» **Objective**: Copy all of the material word for word, except for the pictures.

|---|

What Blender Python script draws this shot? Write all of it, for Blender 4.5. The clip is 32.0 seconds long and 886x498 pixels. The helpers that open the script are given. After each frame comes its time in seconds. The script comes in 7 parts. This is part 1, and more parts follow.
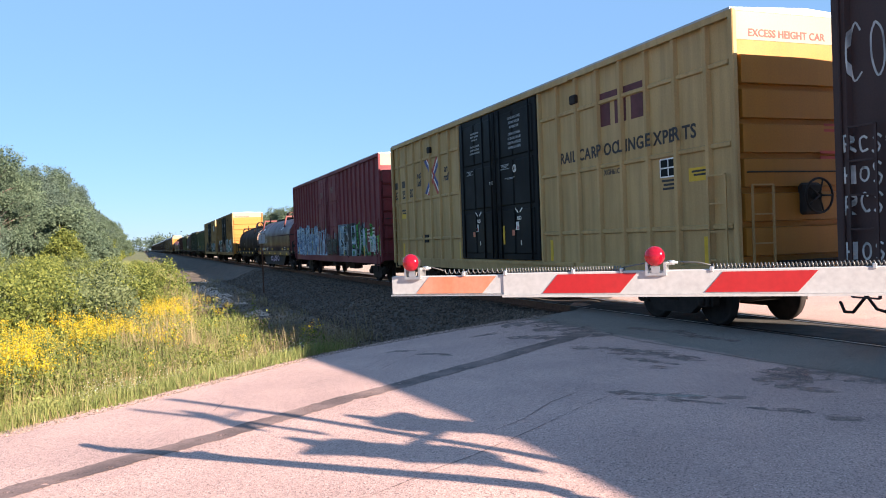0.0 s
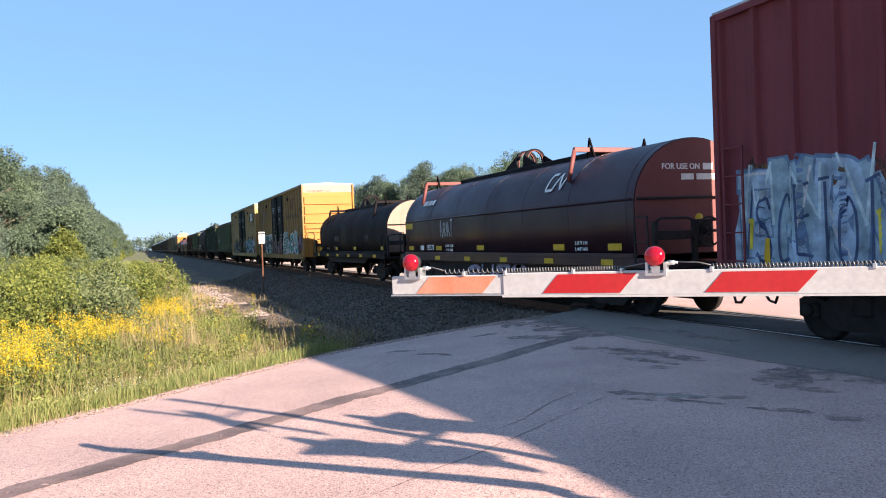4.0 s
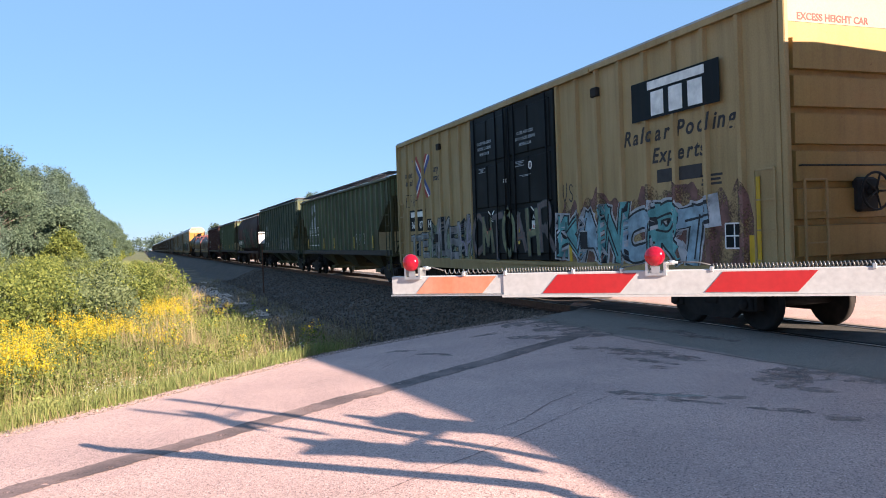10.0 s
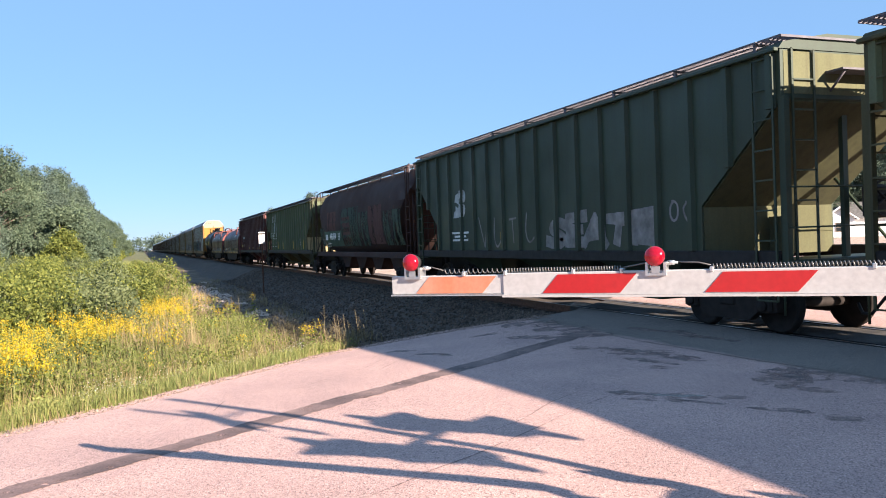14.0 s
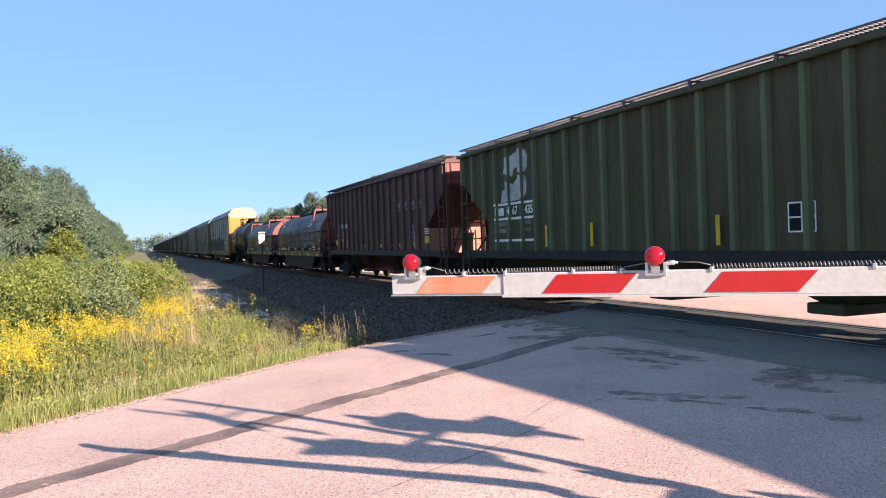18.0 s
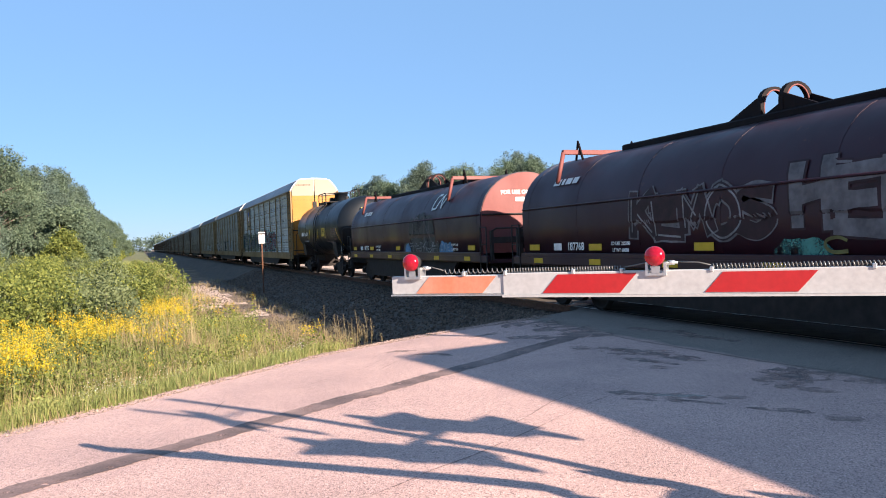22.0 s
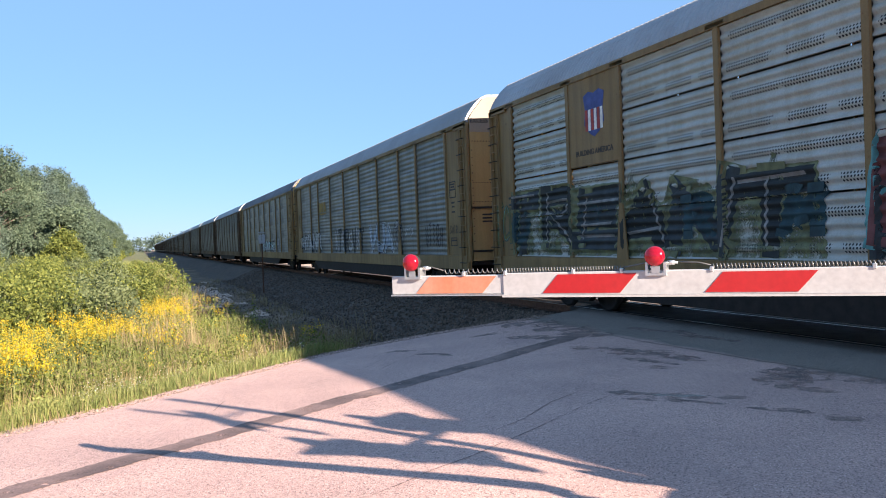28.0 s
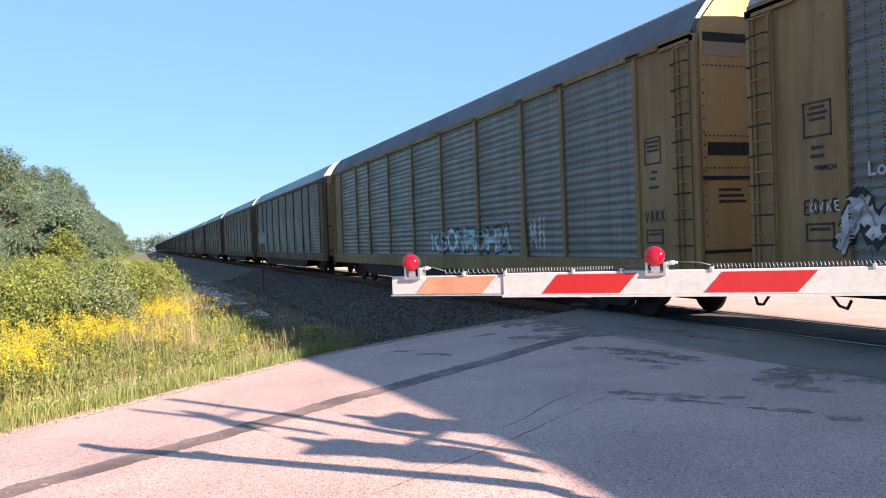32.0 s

|---|

» **Problem solution**:
What Blender Python script draws this shot? Write all of it, for Blender 4.5. The clip is 32.0 seconds long and 886x498 pixels. The helpers that open the script are given. After each frame comes its time in seconds. The script comes in 7 parts. This is part 1, and more parts follow.
0.0 s
4.0 s
10.0 s
14.0 s
18.0 s
22.0 s
28.0 s
32.0 s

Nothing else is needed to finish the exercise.